If he could see you now...hmmmm Great share Col; one that raises memories of my own both the before the during and after ones. I like the after ones best...the "getting the wake up call" ones, the ones that were followed with the awareness..."okay I see it now; I agree this is descriptive of...what's that word....alcoholic"? Who knew? My cousin who was my alcoholic sponsor maybe did and wasn't telling expecially the part that he tried AA before continuing on to the end of his journey. I drank for only one reason, because I could; because it was there and because no one told me "go easy" or "don't" and so I would have the "more than is rational" times and many of those with all of the other drama that comes with it...the mind, body, spirit and emotional sadnesses. I remember that one time when I was trying to be the non-designated drinking sponsor for my own wife...sitting her down and saying to her in a bar..."So you wanna drink...this is how it's done" and after a whole slew of scotch neats stood up and said, "Gotta get home..dinners already done". My wife sat there with her eyes like saucers and the bartender came over and said, "surely you are not going to try to drive home after that". I couldn't believe he would ask me that question and I left. My wife once said to me "God I wish I could drink like that" and I went on to being grateful that we parted both of of being alive.
"We don't wish to close the door on it (the past)". I like your humble share. Mahalo. (((hugs)))
What's really messed up about the 'sangria night' is that the person I was dining with was an afterthought - I could've been sitting there by myself. The real 'date' was the alcohol. That pretty much sums up any 'social drinking' I did- waiting for the other person to leave so I could be alone with my booze. THAT'S an alcoholic lol! Thank my HP I don't live that way any longer:)
That is important for me to remember also Col...everything and one else was an after thought. Reality perspective and memory. Don't even want to go back there. (((hugs)))
The only time I drank fru-fru drinks was when I was trying to convince myself I was a social drinker. It didn't occur to me that a social drinker doesn't take swigs of vodka from a gallon jug hidden under the sink.

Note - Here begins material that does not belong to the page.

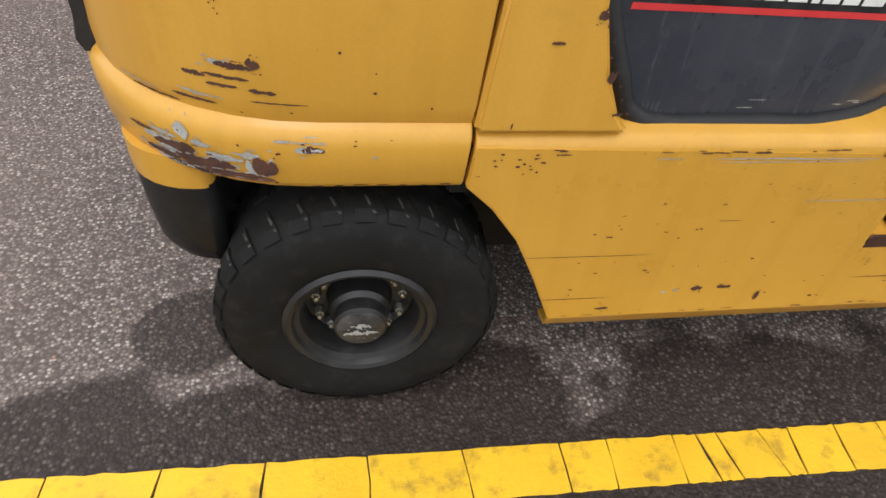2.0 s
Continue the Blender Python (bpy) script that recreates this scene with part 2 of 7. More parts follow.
def leafy(name, dark, light, trans=0.25, patch=0.25, alt=None):
    m, t, b = node_mat(name)
    g = t.nodes.new("ShaderNodeNewGeometry")
    big = noise_fac(t, g.outputs["Position"], patch, 3, 0.5, 0.35, 0.65)
    c = mix(t, g.outputs["Random Per Island"], dark, light)
    c = mix(t, math_node(t, "MULTIPLY", big, 0.45 if alt is None else 0.8), c, [x * 0.75 for x in dark] if alt is None else alt)
    t.links.new(c, b.inputs["Base Color"])
    b.inputs["Roughness"].default_value = 0.7
    b.inputs["Specular IOR Level"].default_value = 0.12
    tr = t.nodes.new("ShaderNodeBsdfTranslucent")
    t.links.new(c, tr.inputs["Color"])
    ms = t.nodes.new("ShaderNodeMixShader")
    ms.inputs["Fac"].default_value = trans
    t.links.new(b.outputs[0], ms.inputs[1])
    t.links.new(tr.outputs[0], ms.inputs[2])
    t.links.new(ms.outputs[0], t.nodes["Material Output"].inputs["Surface"])
    return m


def turf():
    m, t, b = node_mat("mown_grass_ground")
    v = t.nodes.new("ShaderNodeNewGeometry").outputs["Position"]
    a, f, s = noise_fac(t, v, 0.35, 5, 0.6), noise_fac(t, v, 9, 6, 0.7), noise_fac(t, v, 60, 4, 0.7)
    c = mix(t, a, (0.132, 0.166, 0.032), (0.168, 0.200, 0.042))
    c = mix(t, math_node(t, "MULTIPLY", f, 0.5), c, (0.120, 0.150, 0.032))
    c = mix(t, math_node(t, "MULTIPLY", s, 0.4), c, (0.235, 0.262, 0.080))
    t.links.new(c, b.inputs["Base Color"])
    b.inputs["Roughness"].default_value = 0.9
    b.inputs["Specular IOR Level"].default_value = 0.15
    bump(t, b, s, 0.6, 0.02)
    return m


YELLOW = yellow_paint()
RUST = rust("brown_rust", (0.055, 0.022, 0.014), (0.13, 0.05, 0.028))
RUST_ORANGE = rust("orange_rust", (0.12, 0.045, 0.020), (0.26, 0.11, 0.05))
BARE = rust("scraped_grey_primer", (0.30, 0.30, 0.29), (0.52, 0.50, 0.45), 0.6)
PLATE = rusted_plate()
STEP_BROWN = rust("brown_rusted_steel", (0.040, 0.016, 0.012), (0.085, 0.034, 0.024), 0.38)
def wet_hood():
    """Dark slate moulding with thin pale runs of dried rain and a few wet, shinier patches."""
    m, t, b = node_mat("dark_slate_plastic")
    v = t.nodes.new("ShaderNodeNewGeometry").outputs["Position"]
    big, fine = noise_fac(t, v, 5, 5, 0.6), noise_fac(t, v, 120, 5, 0.7)
    run = noise_fac(t, v, 1.0, 5, 0.65, 0.52, 0.68, (46, 30, 2.2))
    blot = noise_fac(t, v, 16, 7, 0.75, 0.54, 0.64)
    c = mix(t, big, (0.033, 0.036, 0.046), (0.049, 0.053, 0.064))
    c = mix(t, math_node(t, "MULTIPLY", fine, 0.3), c, (0.022, 0.024, 0.030))
    c = mix(t, math_node(t, "MULTIPLY", run, 0.28), c, (0.105, 0.105, 0.112))
    c = mix(t, math_node(t, "MULTIPLY", blot, 0.22), c, (0.090, 0.084, 0.080))
    t.links.new(c, b.inputs["Base Color"])
    r = t.nodes.new("ShaderNodeMapRange")
    r.inputs["To Min"].default_value, r.inputs["To Max"].default_value = 0.20, 0.44
    t.links.new(math_node(t, "ADD", math_node(t, "MULTIPLY", big, 0.6), math_node(t, "MULTIPLY", run, 0.4)), r.inputs["Value"])
    t.links.new(r.outputs["Result"], b.inputs["Roughness"])
    bump(t, b, fine, 0.1, 0.001)
    return m


HOOD = wet_hood()
def rust_wash():
    """Grey hood top with a red-brown wash of rust run off the plate, in broken streaks."""
    m, t, b = node_mat("grey_hood_top_with_rust_wash")
    v = t.nodes.new("ShaderNodeNewGeometry").outputs["Position"]
    a = noise_fac(t, v, 1.0, 8, 0.75, 0.41, 0.52, (20, 9, 9))
    f = noise_fac(t, v, 90, 5, 0.75, 0.40, 0.58)
    c = mix(t, f, (0.085, 0.080, 0.079), (0.050, 0.047, 0.046))
    c = mix(t, math_node(t, "MULTIPLY", a, 0.85), c, mix(t, f, (0.135, 0.040, 0.026), (0.065, 0.022, 0.017)))
    t.links.new(c, b.inputs["Base Color"])
    r = t.nodes.new("ShaderNodeMapRange")
    r.inputs["To Min"].default_value, r.inputs["To Max"].default_value = 0.22, 0.55
    t.links.new(a, r.inputs["Value"])
    t.links.new(r.outputs["Result"], b.inputs["Roughness"])
    bump(t, b, f, 0.2, 0.001)
    return m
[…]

-- Edited by Q on Saturday 13th of July 2013 09:27:32 AM
__________________
The sway of alcohol over mankind is unquestionably due to its power to stimulate the mystical faculties of human nature, usually crushed to earth by the cold facts and dry criticisms of the sober hour. ---William James
In college after we had parties, we would sit around and laugh and try and remember everything that happened. That seemed so fun and funny then. Part of me wishes I could go back then and bust in and say "It's not funny dumb asses!" But then I would probably just laugh at stupid "old" me for being all square and what not. I never knew at 20 or 30 what I was going to become at 36. It was so insideous. Like pappy...I went past beer and only drank vodka. Sangria would have been something I might have done only if I "fortified" it with vodka. I did go to spain at age 21 and we drank sangria there. I was enlightened to see them make it with cheap wine and orange fanta and bits of fruit. Since then, that became my recipe and everyone loved it (made with boxed chillable red franzia)... But like I said, during my last couple years drinking, that would have been not strong enough for me to get drunk fast enough.
__________________
Keep coming back. It works if you work it. So work it. You're worth it!
It didn't occur to me that a social drinker doesn't take swigs of vodka from a gallon jug hidden under the sink.

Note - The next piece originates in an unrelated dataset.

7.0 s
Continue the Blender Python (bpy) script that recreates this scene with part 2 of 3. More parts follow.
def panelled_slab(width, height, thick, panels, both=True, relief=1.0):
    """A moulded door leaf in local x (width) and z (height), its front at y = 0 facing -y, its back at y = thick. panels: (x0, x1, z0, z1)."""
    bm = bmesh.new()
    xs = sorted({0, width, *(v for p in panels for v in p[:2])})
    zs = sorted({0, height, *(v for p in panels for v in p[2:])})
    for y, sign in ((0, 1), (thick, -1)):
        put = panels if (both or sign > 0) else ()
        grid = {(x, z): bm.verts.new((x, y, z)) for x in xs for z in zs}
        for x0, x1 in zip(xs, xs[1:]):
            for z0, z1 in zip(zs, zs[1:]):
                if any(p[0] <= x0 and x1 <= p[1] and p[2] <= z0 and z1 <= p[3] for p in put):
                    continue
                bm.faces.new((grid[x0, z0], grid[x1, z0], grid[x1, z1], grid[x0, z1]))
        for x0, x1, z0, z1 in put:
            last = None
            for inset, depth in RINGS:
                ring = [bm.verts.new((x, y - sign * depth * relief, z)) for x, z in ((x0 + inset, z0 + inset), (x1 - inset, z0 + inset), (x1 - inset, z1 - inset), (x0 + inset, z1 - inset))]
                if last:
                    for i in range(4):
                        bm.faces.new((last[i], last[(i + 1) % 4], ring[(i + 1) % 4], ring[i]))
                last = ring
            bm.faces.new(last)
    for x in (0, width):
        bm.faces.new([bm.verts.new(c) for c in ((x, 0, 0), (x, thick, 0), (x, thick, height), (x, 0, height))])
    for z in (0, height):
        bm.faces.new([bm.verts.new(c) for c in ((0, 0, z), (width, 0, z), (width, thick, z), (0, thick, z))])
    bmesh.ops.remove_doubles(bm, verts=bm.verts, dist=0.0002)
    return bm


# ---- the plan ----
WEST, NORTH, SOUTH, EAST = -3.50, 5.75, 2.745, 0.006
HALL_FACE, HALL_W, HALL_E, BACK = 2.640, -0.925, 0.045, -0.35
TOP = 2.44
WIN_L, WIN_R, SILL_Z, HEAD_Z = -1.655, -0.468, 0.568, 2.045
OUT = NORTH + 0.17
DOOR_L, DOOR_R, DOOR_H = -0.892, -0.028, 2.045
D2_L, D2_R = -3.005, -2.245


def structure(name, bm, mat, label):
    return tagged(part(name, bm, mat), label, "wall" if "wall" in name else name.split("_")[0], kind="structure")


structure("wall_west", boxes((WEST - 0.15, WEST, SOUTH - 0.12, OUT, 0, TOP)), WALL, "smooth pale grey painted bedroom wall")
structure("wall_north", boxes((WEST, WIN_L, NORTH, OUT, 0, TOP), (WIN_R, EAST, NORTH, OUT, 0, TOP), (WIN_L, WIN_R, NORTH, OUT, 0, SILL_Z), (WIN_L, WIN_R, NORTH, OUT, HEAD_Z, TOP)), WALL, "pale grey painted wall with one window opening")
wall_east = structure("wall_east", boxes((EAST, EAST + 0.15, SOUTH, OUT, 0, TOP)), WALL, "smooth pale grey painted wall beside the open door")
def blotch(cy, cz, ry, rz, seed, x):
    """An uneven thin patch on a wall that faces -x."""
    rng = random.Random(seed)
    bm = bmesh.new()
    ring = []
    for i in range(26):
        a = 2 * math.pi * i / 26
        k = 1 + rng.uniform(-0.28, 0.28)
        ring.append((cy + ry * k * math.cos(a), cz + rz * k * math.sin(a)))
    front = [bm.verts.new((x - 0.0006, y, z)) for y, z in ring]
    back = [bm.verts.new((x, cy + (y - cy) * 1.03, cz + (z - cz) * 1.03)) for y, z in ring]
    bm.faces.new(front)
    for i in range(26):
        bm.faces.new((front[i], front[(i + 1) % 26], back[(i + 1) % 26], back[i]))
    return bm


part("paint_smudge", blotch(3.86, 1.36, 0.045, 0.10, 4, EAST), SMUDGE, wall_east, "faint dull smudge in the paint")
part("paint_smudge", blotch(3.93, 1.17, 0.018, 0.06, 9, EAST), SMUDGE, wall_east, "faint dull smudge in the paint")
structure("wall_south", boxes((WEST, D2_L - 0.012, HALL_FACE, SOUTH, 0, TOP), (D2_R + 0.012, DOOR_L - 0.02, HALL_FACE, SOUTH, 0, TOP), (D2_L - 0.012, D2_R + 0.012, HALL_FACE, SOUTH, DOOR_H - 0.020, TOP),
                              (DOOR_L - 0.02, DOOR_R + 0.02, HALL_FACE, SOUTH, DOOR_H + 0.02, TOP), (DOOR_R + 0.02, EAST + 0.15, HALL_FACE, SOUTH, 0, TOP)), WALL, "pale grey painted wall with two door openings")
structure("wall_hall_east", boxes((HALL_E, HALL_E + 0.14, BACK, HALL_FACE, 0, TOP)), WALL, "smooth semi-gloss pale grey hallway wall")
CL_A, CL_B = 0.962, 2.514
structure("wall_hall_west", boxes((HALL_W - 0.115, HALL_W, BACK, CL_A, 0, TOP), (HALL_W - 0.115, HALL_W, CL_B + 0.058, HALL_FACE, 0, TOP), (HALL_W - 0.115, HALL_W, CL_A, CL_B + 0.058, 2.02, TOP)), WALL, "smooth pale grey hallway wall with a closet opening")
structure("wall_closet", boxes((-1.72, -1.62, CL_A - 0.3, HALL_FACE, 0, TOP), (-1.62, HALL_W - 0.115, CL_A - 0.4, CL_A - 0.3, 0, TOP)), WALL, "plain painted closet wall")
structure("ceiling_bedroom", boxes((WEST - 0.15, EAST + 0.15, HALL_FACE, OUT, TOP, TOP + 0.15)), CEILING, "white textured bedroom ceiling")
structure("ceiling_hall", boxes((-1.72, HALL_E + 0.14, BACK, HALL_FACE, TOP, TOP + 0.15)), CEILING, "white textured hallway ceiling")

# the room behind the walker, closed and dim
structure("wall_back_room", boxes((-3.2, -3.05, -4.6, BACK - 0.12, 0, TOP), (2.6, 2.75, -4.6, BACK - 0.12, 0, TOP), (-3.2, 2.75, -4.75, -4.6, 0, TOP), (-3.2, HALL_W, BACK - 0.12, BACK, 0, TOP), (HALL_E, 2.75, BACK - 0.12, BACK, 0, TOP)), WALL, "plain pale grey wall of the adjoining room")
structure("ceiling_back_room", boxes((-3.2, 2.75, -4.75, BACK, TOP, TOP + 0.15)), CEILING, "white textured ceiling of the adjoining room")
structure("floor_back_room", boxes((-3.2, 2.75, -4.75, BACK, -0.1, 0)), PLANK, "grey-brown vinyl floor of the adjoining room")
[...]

LOL....Somehow I missed that one too. I worked most of my life in the restaurant business...It was like going to school to perfect my alcoholism....I got a PHD in it. I had to hang up the apron and put away the church key. God Bless you Col....Great share.
These responses are great! I've noticed that when I am triggered by booze, it's usually by drinks that are so seemingly innocuous. It's not vodka , or whiskey (which tended to be my choices, but really I drank anything)- because these don't trigger 'good' memories. For me, it's the stuff I didn't drink all that often, or the lighter stuff. They send my mind, very briefly, to that place of "oh, but it's just sangria... Does that even count?". Of course, I could drink enough of anything to get drunk. Main reason why I tried to drink more wine towards the end of my drinking. Sure, I'd generally begin with vodka or whiskey to 'get started', but wine was so harmless...well not after 2 or 3 bottles by myself haha. Strange how we try to manipulate ourselves. I'd think " this is what the beautiful, put together people drink, so it's ok!". Right.

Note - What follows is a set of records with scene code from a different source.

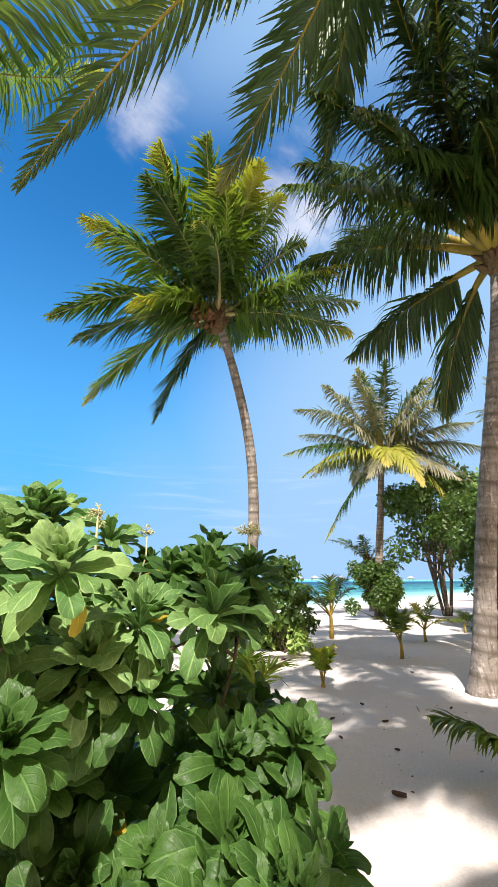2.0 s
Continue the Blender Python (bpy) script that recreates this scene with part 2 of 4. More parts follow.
def water_material():
    m, t, b = material("lagoon_water", 0.4, 0.03)
    p = place(t)
    sep = t.nodes.new("ShaderNodeSeparateXYZ")
    t.links.new(p, sep.inputs[0])
    x, y = sep.outputs[0], sep.outputs[1]
    drift = math_node(t, "MULTIPLY", math_node(t, "SUBTRACT", noise_tex(t, p, 0.06, 4), 0.5), 16)
    out = math_node(t, "ADD", y, drift)
    # logarithm of the distance from the shore
    d = math_node(t, "LOGARITHM", math_node(t, "MAXIMUM", math_node(t, "SUBTRACT", out, 14.0), 1.0), 10)
    f = math_node(t, "DIVIDE", d, 3.4)
    c = ramp_node(t, f, [(0.20, (0.60, 0.60, 0.59)), (0.28, (0.47, 0.56, 0.565)), (0.35, (0.22, 0.48, 0.51)), (0.42, (0.045, 0.34, 0.385)),
                         (0.58, (0.016, 0.24, 0.31)), (0.66, (0.012, 0.2, 0.29)), (0.69, (0.05, 0.42, 0.45)), (0.76, (0.09, 0.46, 0.47)), (1.0, (0.1, 0.44, 0.47))])
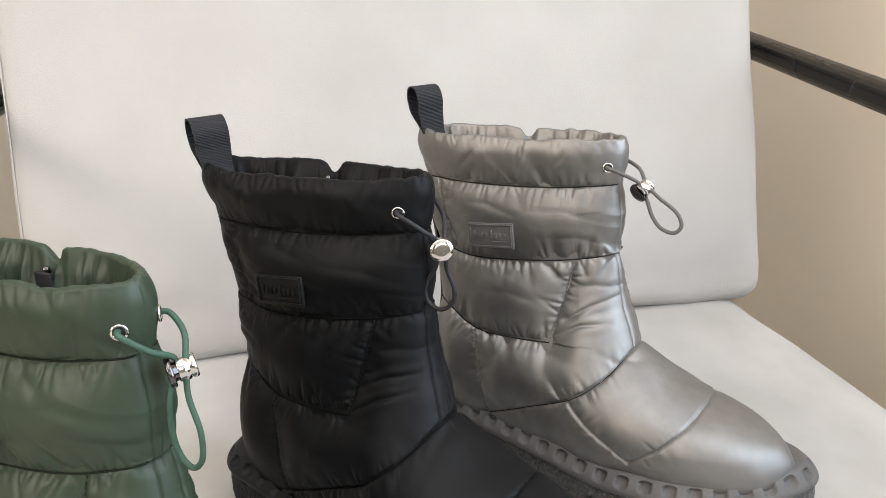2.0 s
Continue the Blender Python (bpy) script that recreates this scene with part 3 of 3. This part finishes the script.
def puckers(x, z, side, d, at, line, strength, seed):
    """Fine tapered gathers that fan out from a seam on both of its edges."""
    out = np.zeros(np.shape(x))
    if strength < 0.0005:
        return out
    rows = np.array(line)
    over = (z > np.interp(x, rows[:, 0], rows[:, 1])) if abs(rows[-1, 0] - rows[0, 0]) > 0.02 else (x > np.interp(-z, -rows[:, 1], rows[:, 0]))
    length = float(np.sum(np.hypot(*np.diff(rows, axis=0).T)))
    rng = random.Random(seed)
    for half in (False, True):
        for face in (-1, 1):
            pick = np.flatnonzero((d < 0.030) & (over == half) & (side == face))
            if not len(pick):
                continue
            pick = pick[np.argsort(at.ravel()[pick])]
            pa, pd = at.ravel()[pick], d.ravel()[pick]
            sums = np.zeros(len(pick))
            a = 0.0
            while a < length:
                a += rng.uniform(0.0016, 0.0050)
                big = rng.random() < 0.10
                reach = rng.uniform(0.010, 0.020) if big else rng.choice((0.003, 0.0045, 0.007, 0.011))
                wide = rng.uniform(0.0020, 0.0032) if big else rng.uniform(0.0009, 0.0016)
                slant = rng.uniform(-0.9, 0.9) if big else rng.uniform(-0.5, 0.5)
                deep = rng.uniform(0.55, 0.95) if big else rng.uniform(0.20, 0.62)
                lo, hi = np.searchsorted(pa, (a - 0.022, a + 0.022))
                u, v = pa[lo:hi] - a - slant * pd[lo:hi], pd[lo:hi]
                w = wide * (1 + v / 0.014)
                sums[lo:hi] -= deep * np.exp(-((u / w) ** 2)) * np.exp(-((v / reach) ** 2)) * (1 - np.exp(-v / 0.0008))
            out.ravel()[pick] += sums * strength * 1.15
    return out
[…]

These responses are great! I've noticed that when I am triggered by booze, it's usually by drinks that are so seemingly innocuous. It's not vodka , or whiskey (which tended to be my choices, but really I drank anything)- because these don't trigger 'good' memories. For me, it's the stuff I didn't drink all that often, or the lighter stuff. They send my mind, very briefly, to that place of "oh, but it's just sangria... Does that even count?". Of course, I could drink enough of anything to get drunk. Main reason why I tried to drink more wine towards the end of my drinking. Sure, I'd generally begin with vodka or whiskey to 'get started', but wine was so harmless...well not after 2 or 3 bottles by myself haha. Strange how we try to manipulate ourselves. I'd think " this is what the beautiful, put together people drink, so it's ok!". Right.
Right! I would sometimes buy an expensive bottle of imported wine to have with dinner, but at the same time I would buy a gallon of cheap vodka. So I would sip on the wine during dinner, cork the bottle (with some wine still left in it!) and put it on the wine rack - just like the put-together people.
Of course, later the vodka would come out and I would drink like a real man, lol.
__________________
The sway of alcohol over mankind is unquestionably due to its power to stimulate the mystical faculties of human nature, usually crushed to earth by the cold facts and dry criticisms of the sober hour. ---William James
For years I used to have to get up 2 hrs earlier in the morning just so I could clean my system out from the day before's drinking. I had diarrhea so bad and dry heaves that it took every bit of 2 hrs to get up enough strength to get myself ready for work. I don't miss that at all. I still sometimes don't like the fact that I'm an alcoholic ....but it is what it is.